Hard prohibition tier. Actions that AI agents should not take autonomously regardless of confidence level. Changes to core production infrastructure. Financial transactions above materiality thresholds. Communications with legal or regulatory implications. Personnel decisions. These require human initiation, not just human approval.
The Kiro incident happened because a change that belonged in the supervised tier was being handled at the autonomous tier. The fix was not to stop using Kiro. It was to put a qualified human in the loop at the right point in the process.
The Cost of Getting This Wrong
The 13-hour outage is a visible, quantifiable failure. Most enterprise AI governance failures are not visible and do not generate headlines.
They look like: a customer service AI that resolves a complaint in a way that creates a legal exposure no one reviews until it becomes a claim. A financial analysis agent that surfaces a recommendation based on data the analyst did not realize was stale. A content generation agent that produces material with an accuracy problem that reaches customers before any human reads it.
These failures do not cause outages. They accumulate. The error rate for autonomous AI actions across an organization, multiplied by the volume of those actions, produces a steady stream of consequential mistakes that each look small and isolated until someone maps the pattern.

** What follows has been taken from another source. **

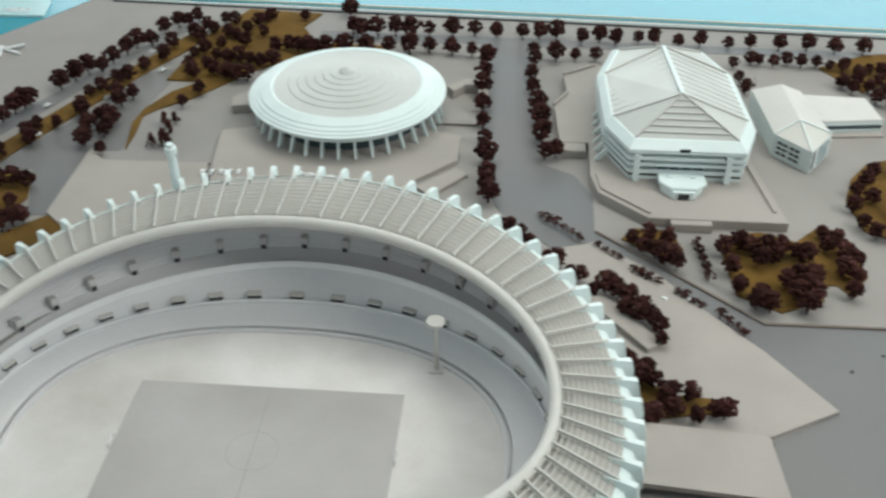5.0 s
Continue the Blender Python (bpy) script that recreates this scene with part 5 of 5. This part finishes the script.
for x, y, turn in ((3.88, 2.05, -42), (4.12, 2.05, -42), (10.5, 1.5, 70), (9.33, 0.0, 5), (11.66, -0.62, 70), (-4.75, 4.6, 58), (-4.2, 5.7, 62), (-3.45, 6.0, 60), (-2.95, 6.9, 60), (-3.3, 7.5, 62), (-4.0, 4.9, 60), (11.0, 3.0, -75), (10.95, 2.2, -75)):
    car(x, y, turn)
for k in range(3):
    for i in range(7):
        if (i * 5 + k * 3) % 7 == 5:
            continue
        car(8.33 + 0.40 * k + 0.035 * i, 1.86 - 0.125 * i, 12, 0.004)
for k in range(5):
    car(-1.55 + 0.11 * k, 4.08 + 0.01 * k, 85, 0.055)
for k in range(4):
    car(-0.35 + 0.13 * k, 4.12 - 0.02 * k, 10, 0.064)
car(11.78, 0.25, -60)
car(12.12, -0.30, -60)


def compass():
    c = thing("compass_arrow", "small white stick compass arrow fixed to the board", "compass", x=-5.6, y=7.4)
    part("arm", Geo().beam((-0.3, 0.16, 0.02), (0.32, -0.12, 0.02), 0.045, 0.03), M_CAR, c)
    part("arm", Geo().beam((-0.08, -0.05, 0.035), (0.28, 0.17, 0.035), 0.045, 0.03), M_CAR, c)
    part("arm", Geo().beam((-0.05, 0.1, 0.028), (0.06, -0.24, 0.028), 0.045, 0.03), M_CAR, c)
    return c


compass()


def scale_plate():
    p = thing("scale_plate", "pale translucent plate with white lettering of the scale", "sign", x=-6.1, y=8.85)
    part("plate", Geo().prism([(-1.1, -0.25), (0.62, -0.2), (0.5, 0.45), (-1.1, 0.45)], 0.006, 0.05, 0.01), M_PLATE, p)
    txt = bpy.data.curves.new("lettering", "FONT")
    txt.body, txt.size, txt.extrude, txt.align_x = "1/400", 0.026, 0.0004, "CENTER"
    txt.materials.append(M_CAR)
    t = new("lettering", txt)
    t.parent = p
    t.matrix_basis = pose(0.004, -0.012, 0.0056, 0, 0, 2)
    return p


scale_plate()
for x, y in ((5.9, 1.35), (6.05, 1.25), (5.55, 1.1), (5.85, 0.82), (6.3, 4.25)):
    tagged(part("bollard", Geo().tube([(x, y, 0.0), (x, y, 0.03)], [0.014, 0.01], 7), M_DARK), "tiny dark bollard on the plaza", "bollard", "plaza bollards")
for y in (3.25, 3.35):
    tagged(part("tower_step", Geo().beam((-1.95, y, 0.06), (-1.2, y, 0.06), 0.03, 0.03), M_EDGE), "low dark step beside the torch tower", "step")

Amazon's response to the Kiro incident was fast enough to avoid the accumulation problem. Most organizations will respond to an accumulation instead of a catalyst, because most organizations will not have a 13-hour outage to force the conversation.
The governance question for enterprise AI is not "do we need oversight?" The answer to that is yes. The question is whether you design the oversight structure before or after the incident that makes it obvious.
Amazon now has a policy. Most enterprises do not.